Burnett’s tale is oddly distant, but works because of it. The first-person voice holds a kind of dispassion which, for me, gave the character a kind of otherworldly fear – fitting as he had served something which was decidedly suprahuman. The story itself is somewhat by-the-numbers, which isn’t bad. I became a little bored at the climax, easily guessing what would happen.
The world, though, especially the Great Ones, definitely intrigue and leave one asking for more.
“Retrospective: Toyman by E.C. Tubb” by Jeffro Johnson
Jeffro is something of the godfather of the Pulp Revolution, his Appendix N series on Castalia House (and published after completion) brought to the fore the old pulp science fiction and laid down a gauntlet against the current gatekeepers of the genre. His work, while important for the genre, is actually aimed at better understanding the roots of Dungeon & Dragons and Tabletop Roleplaying.

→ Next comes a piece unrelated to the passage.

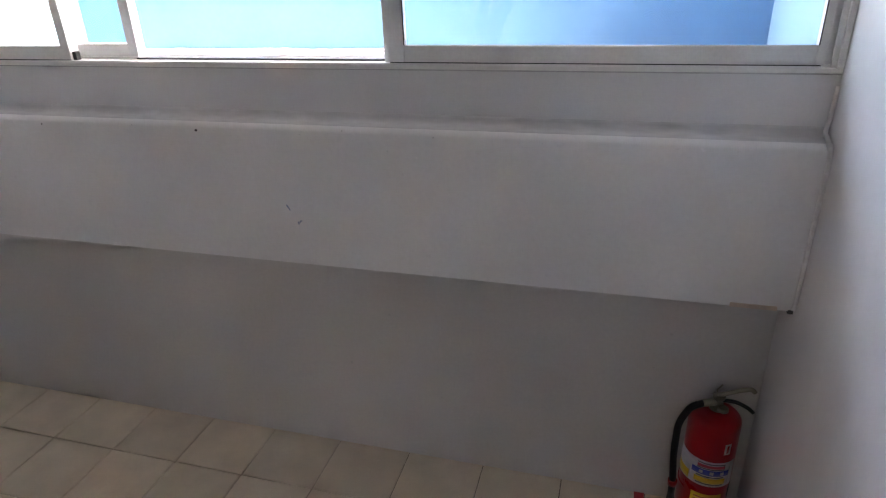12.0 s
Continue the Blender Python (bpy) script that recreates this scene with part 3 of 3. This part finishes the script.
# cable down the end of the beam
bc = tube(rounded([(-0.003, -0.079, SILL - 0.03), (-0.005, -0.081, 1.40), (-0.016, -0.098, 1.364), (-0.016, -0.138, 1.360), (-0.0052, LEDGE - 0.0055, 1.325), (-0.0050, LEDGE - 0.0045, 1.10), (-0.0052, LEDGE - 0.0050, 0.895), (-0.012, LEDGE + 0.02, 0.872)], 0.03), 0.0055, 8)
thing("wall_cable", "painted cable bent over the beam in the corner", "cable", bm=bc, mat=CABLE)


def fleck(x, y, z, w, h, turn, mat, name, parent, axis="y"):
    """A small uneven mark, a fraction of a millimetre proud of a wall."""
    bm = bmesh.new()
    ring_pts = []
    for i in range(9):
        a = 2 * math.pi * i / 9
        q = 1 + 0.4 * noise.noise((x * 37 + i * 1.7, z * 31, y))
        u, v = w * q * math.cos(a), h * q * math.sin(a)
        u, v = u * math.cos(turn) - v * math.sin(turn), u * math.sin(turn) + v * math.cos(turn)
        ring_pts.append((u, v))
    rows = []
    for d in (0.0, 0.0008):
        rows.append([bm.verts.new((x + u, y - d, z + v) if axis == "y" else (x - d, y + u, z + v)) for u, v in ring_pts])
    bm.faces.new(rows[1])
    for i in range(9):
        bm.faces.new((rows[0][i], rows[0][(i + 1) % 9], rows[1][(i + 1) % 9], rows[1][i]))
    bmesh.ops.recalc_face_normals(bm, faces=bm.faces)
    return part(name, bm, mat, parent)


for x, z, w in ((-1.790, 1.320, 0.0048), (-2.40, 1.320, 0.003), (-1.289, 1.336, 0.0016), (-1.009, 1.326, 0.0016), (-2.03, 1.33, 0.0012)):
    fleck(x, LEDGE - 0.0008, z, w, w * 0.8, 0.3, DARK, "nail_hole", beam)
fleck(-1.503, LEDGE, 1.080, 0.003, 0.011, 0.5, INK, "ink_mark", beam)
fleck(-1.465, LEDGE, 1.034, 0.006, 0.003, 0.7, INK, "ink_mark", beam)
fleck(-1.473, LEDGE, 1.028, 0.003, 0.006, 0.2, INK, "ink_mark", beam)
for x, z in ((-1.107, 1.212), (-1.707, 1.205), (-1.061, 1.264), (-0.488, 0.892), (-1.25, 1.06), (-1.2, 0.99), (-1.15, 1.28)):
    fleck(x, LEDGE, z, 0.004, 0.003, x * 9, CHIP, "paint_chip", beam)
edge_rnd = random.Random(4)
for i in range(26):
    fleck(-0.15 - 3.1 * edge_rnd.random(), LEDGE - 0.0008, 1.318 + 0.010 * edge_rnd.random(), 0.002 + 0.006 * edge_rnd.random(), 0.0012 + 0.0015 * edge_rnd.random(), 0.0, CHIP, "paint_chip", beam)
part("filler", box(-0.165, -0.045, LEDGE - 0.0015, LEDGE + 0.02, 0.8795, 0.893, 0.001), PATCH, beam, "unpainted peach filler on the lower edge")
# Black block standing in for the dark hole at the beam's lower corner.
part("corner_hole", box(-0.018, -0.004, LEDGE - 0.002, LEDGE + 0.01, 0.874, 0.886, 0.001), DARK, beam)

east = bpy.data.objects["wall_east"]
for y, z, w, h, m in ((-1.074, 1.136, 0.002, 0.03, SCUFF), (-1.363, 1.54, 0.003, 0.006, CHIP), (-1.79, 1.743, 0.004, 0.022, SCUFF), (-2.027, 1.591, 0.004, 0.035, CHIP),
                      (-1.9, 1.35, 0.003, 0.008, CHIP), (-2.3, 2.35, 0.004, 0.014, SCUFF), (-1.7, 2.5, 0.003, 0.016, SCUFF), (-1.2, 0.9, 0.004, 0.02, CHIP), (-2.5, 1.9, 0.004, 0.012, CHIP),
                      (-2.1, 2.62, 0.006, 0.010, SCUFF), (-2.75, 2.9, 0.004, 0.03, SCUFF), (-0.8, 0.7, 0.004, 0.02, CHIP)):
    fleck(0, y, z, w, h, 0.25, m, "scuff", east, axis="x")

# ---------------------------------------------------------------- tiles
TILES = {}


def tile(parent, name, x0, x1, y0, y1, z0, z1, mat=TILE):
    """A tile with softened edges; alike tiles share a mesh."""
    key = (round(x1 - x0, 3), round(y1 - y0, 3), round(z1 - z0, 3), mat.name)
    if key not in TILES:
        hx, hy, hz = ((x1 - x0) / 2, (y1 - y0) / 2, (z1 - z0) / 2)
        bm = box(-hx, hx, -hy, hy, -hz, hz)
        bmesh.ops.bevel(bm, geom=bm.edges[:], offset=0.0012, segments=1, affect="EDGES")
        TILES[key] = mesh_of(name, bm, mat)
    ob = new(name, TILES[key])
    ob.parent = parent
    ob.location = ((x0 + x1) / 2, (y0 + y1) / 2, (z0 + z1) / 2)
    return ob


J = 0.0018
rnd = random.Random(11)
rows_y = [0.0, -0.270, -0.569, -0.868, -1.167, EDGE + 0.046]
for a, b in zip(rows_y, rows_y[1:]):
    for c in range(12):
        x1, x0 = -0.3 * c, max(-0.3 * (c + 1), LEFT)
        if b < -1.2 and x1 < -2.0:
            b = -1.466
        o = tile(landing, "tile", x0 + J, x1 - J, b + J, a - J, -0.012, 0.0)
        o.location.z += rnd.uniform(-0.0006, 0.0002)
for x0, x1 in ((-2.10, -2.02), (-2.40, -2.10), (-2.70, -2.40), (-3.00, -2.70), (-3.30, -3.00), (LEFT, -3.30)):
    tile(landing, "tile", x0 + J, x1 - J, EDGE_FAR + 0.046 + J, (-1.466 if x1 < -2.05 else EDGE + 0.046) - J, -0.012, 0.0)
tile(landing, "nosing", LEFT + 0.001, -2.021, EDGE_FAR - 0.004, EDGE_FAR + 0.044, -0.02, 0.001, NOSE)
tile(upper_landing, "nosing", -2.019, -1.561, -1.30, -1.252, TOP_LANDING - 0.022, TOP_LANDING + 0.001, PALE)
for x0, x1, p in ((-2.019, -1.56, landing), (-1.56, 0, landing)):
    tile(p, "nosing", x0 + 0.001, x1 - 0.001, EDGE - 0.004, EDGE + 0.044, -0.02, 0.001, NOSE)


def dress(fl, x0, x1, y0, way, z0, rise, tread, n, lip=NOSE):
    """Tread tiles, riser tiles and a nosing strip for every step of a flight."""
    cuts = [x1]
    while cuts[-1] - 0.3 > x0 + 0.01:
        cuts.append(cuts[-1] - 0.3)
    cuts.append(x0)
    for i in range(n):
        y, z = y0 + way * i * tread, z0 + (i + 1) * rise
        ya, yb = sorted((y - way * 0.010, y + way * 0.030))
        tile(fl, "nosing", x0 + 0.001, x1 - 0.001, ya, yb, z - 0.020, z + 0.0015, lip)
        for b, a in zip(cuts, cuts[1:]):
            if i < n - 1:
                ta, tb = sorted((y + way * 0.0315, y + way * (tread - 0.001)))
                tile(fl, "tread_tile", a + J, b - J, ta, tb, z - 0.011, z, PALE)
            ra, rb = sorted((y - way * 0.008, y + way * 0.002))
            tile(fl, "riser_tile", a + J, b - J, ra, rb, z - rise + 0.002, z - 0.022)


dress(own, -1.56, 0, EDGE, -1, 0, RISE, TREAD, 9)
dress(above, LEFT, -2.02, UP0, 1, FLOOR_N, RISE, 0.292, 10, PALE)
dress(below, LEFT, -2.02, EDGE_FAR - 9 * TREAD, 1, PIT + 0.06, RISE, TREAD, 9)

This retrospective continues this trend, but is a bit of a work of inside-baseball. I have no familiar with the game system he discusses, Traveller, and so was not as intrigued in seeing its forerunner in the work of Tubb. Still, the retrospective was interesting in discussing the work of a pulp great. Something Jeffro has helped many of us see is that the old Pulps could be just as rich and narratively satisfying as anything written today (if not more so!).

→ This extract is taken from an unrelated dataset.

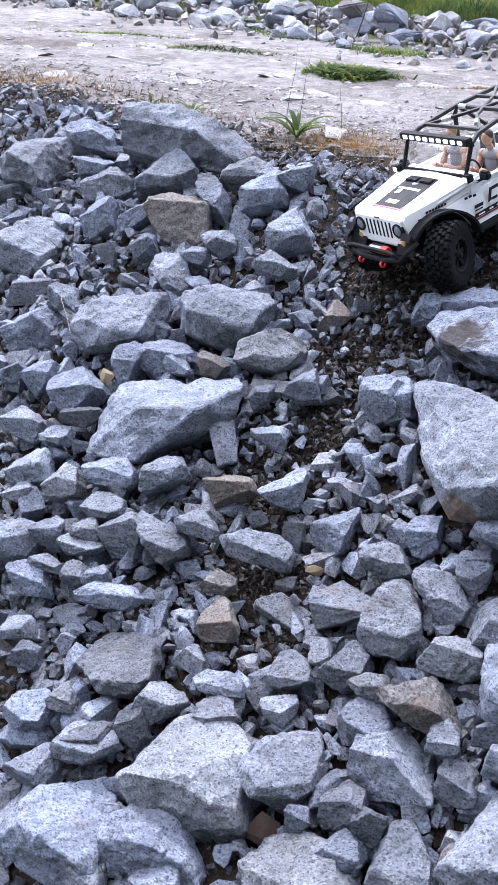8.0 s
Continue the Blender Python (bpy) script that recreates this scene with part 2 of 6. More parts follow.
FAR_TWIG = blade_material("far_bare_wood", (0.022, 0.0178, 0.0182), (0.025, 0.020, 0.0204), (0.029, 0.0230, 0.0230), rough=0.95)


def plain(name, colour, rough=0.5, metal=0.0, grain=0.12, scale=40.0, relief=0.15, spec=0.5, depth=0.0006):
    """Paint, plastic or metal with faint mottling and scuffs."""
    s = Shade(name, colour, rough, metal, spec)
    v = s.coords()
    low, high = tuple(c * (1 - grain) for c in colour), tuple(min(1, c * (1 + grain)) for c in colour)
    s.colour(s.ramp(s.noise(scale, 5, 0.6, v), (0.3, low), (0.7, high)))
    s.put(s.ramp(s.noise(scale * 2.3, 4, 0.6, v), (0.3, max(0.02, rough - 0.08)), (0.7, min(1, rough + 0.1))), s.b.inputs["Roughness"])
    return s.bump(s.noise(scale * 6, 3, 0.6, v), relief, depth).m


BARK = plain("bark", (0.022, 0.019, 0.019), 0.95, grain=0.4, scale=3, relief=0.8, depth=0.03)
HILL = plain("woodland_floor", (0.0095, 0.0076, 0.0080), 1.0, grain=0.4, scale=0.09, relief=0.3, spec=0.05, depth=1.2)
ASPHALT = plain("asphalt", (0.13, 0.13, 0.132), 0.85, grain=0.15, scale=3, relief=0.4, depth=0.004)

# ---- helpers for meshes ----
def part(name, bm, material, parent=None, label="", smooth=False):
    """Links a bmesh as one mesh object under a thing or a part."""
    mesh = bpy.data.meshes.new(name)
    bm.to_mesh(mesh)
    bm.free()
    mesh.materials.append(material)
    if smooth:
        mesh.polygons.foreach_set("use_smooth", [True] * len(mesh.polygons))
    ob = new(name, mesh)
    if parent is not None:
        ob.parent = parent
    if label:
        ob["label"] = label
    return ob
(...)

The collection works really well and shows some great promise for future issues of the journal. While there were a few weak stories (“Late Bloom” and “This Day, At Tilbury”), the rest were enjoyable and a few sent me looking to follow the writers for new material (“At the Feet of Neptune’s Queen” and “The Hour of the Rat”). I’m looking forward to what else Cirsova will be putting out.